Bu manzarada, Fransa soluna zorlu bir mücadele düşüyor. Yeni Halk Cephesinin koalisyon ortaklarından Sosyalist Parti, en baştan sokak çağrıları içerisinde olmayacağını, Barnier hükümeti ile “parlamenter siyaset içerisinde” mücadele edeceğini açıkladı. Demokrasiyi hiçe sayarak atanan bir hükümetle, “demokratik sınırlar içerisinde mücadele” gibi absürt bir fikir, hâlâ Batı solunda karşılık bulabiliyor. Keza Yeni Halk Cephesi programında emeğe, özellikle de emeklilik yaşına dair önemli reformlar olmasına, hatta neredeyse Macron’un tüm inadının da bu reformları geçirmemek olmasına rağmen, sendikalar da bütünü ile sokak çağrılarında ortak değil. Bugün çok daha çetin şartlarda, geçmişte olduğu gibi koalisyonda farklı çatlakların yaşanması da şaşırtıcı olmaz.

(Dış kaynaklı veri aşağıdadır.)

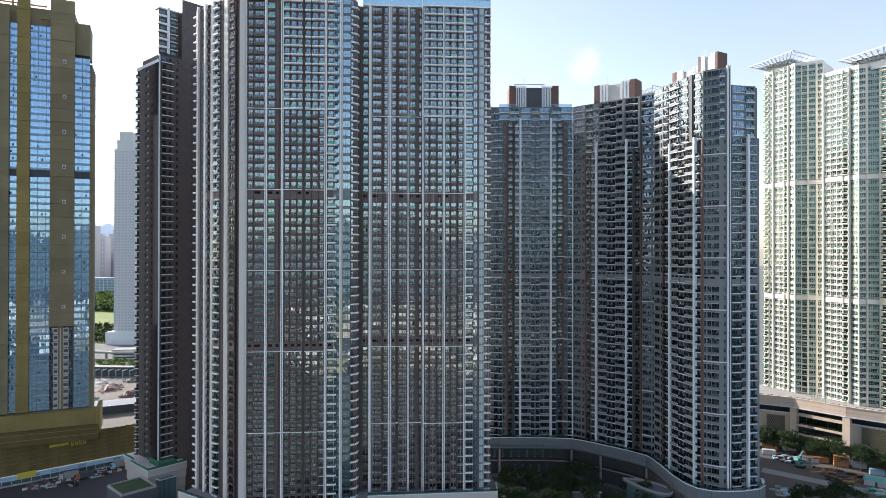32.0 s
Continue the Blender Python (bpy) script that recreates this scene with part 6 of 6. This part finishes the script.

Şu anda Yeni Halk Cephesinin dörtte üçü ama en görünür biçimde Melenchon önderliğindeki Boyun Eğmeyen Fransa sokaktaki mücadelenin başaktörlerinden. Keza 4 parti içerisinde tabandaki örgütlülükle en doğrudan ilişkiye de onlar sahip.

Fransa’da bugün neoliberal politikalardan geri dönüş mücadelesi, parlamenter demokrasinin normlarına dönüş mücadelesine dönüşmüş durumda. Macron’un hamlesi, küresel sistemin ve onun taşıyıcısı Batılı merkezlerin yaşadığı siyasi krizin açık bir göstergesi oldu. 2000’ler başında müjdelenen küresel demokrasi projesi açısından bir zorunlu paradigma değişikliğine karşı solun ayakta –ve hatta hayatta– kalabilmesi ancak emekçi halkın tüm kesimlerinin örgütlü, kararlı ve birleşik bir karşı duruşla mümkün. Bugün Fransa’da birleşik mücadelenin gideceği yol bu açıdan son derece kritik.

Olabilecek en kötü sonuç, bu durumun neoliberal kapitalist düzenden kurtuluş hedefinde birleşen milyonları umutsuzlaştırarak, meydanı neofaşistlere bırakması olacaktır. Atama kararı sonrası esas mesele Macron’un görevden alınması için eyleme katılan 18 yaşındaki Lisa’nın sesine kulak vermek:

“Sarı yeleklileri gördük, emekli yasasını gördük, artık anayasal kurumlar kamuoyuna kapalı. Sesimiz duyulmuyor. Sokaklar tek çaremiz.”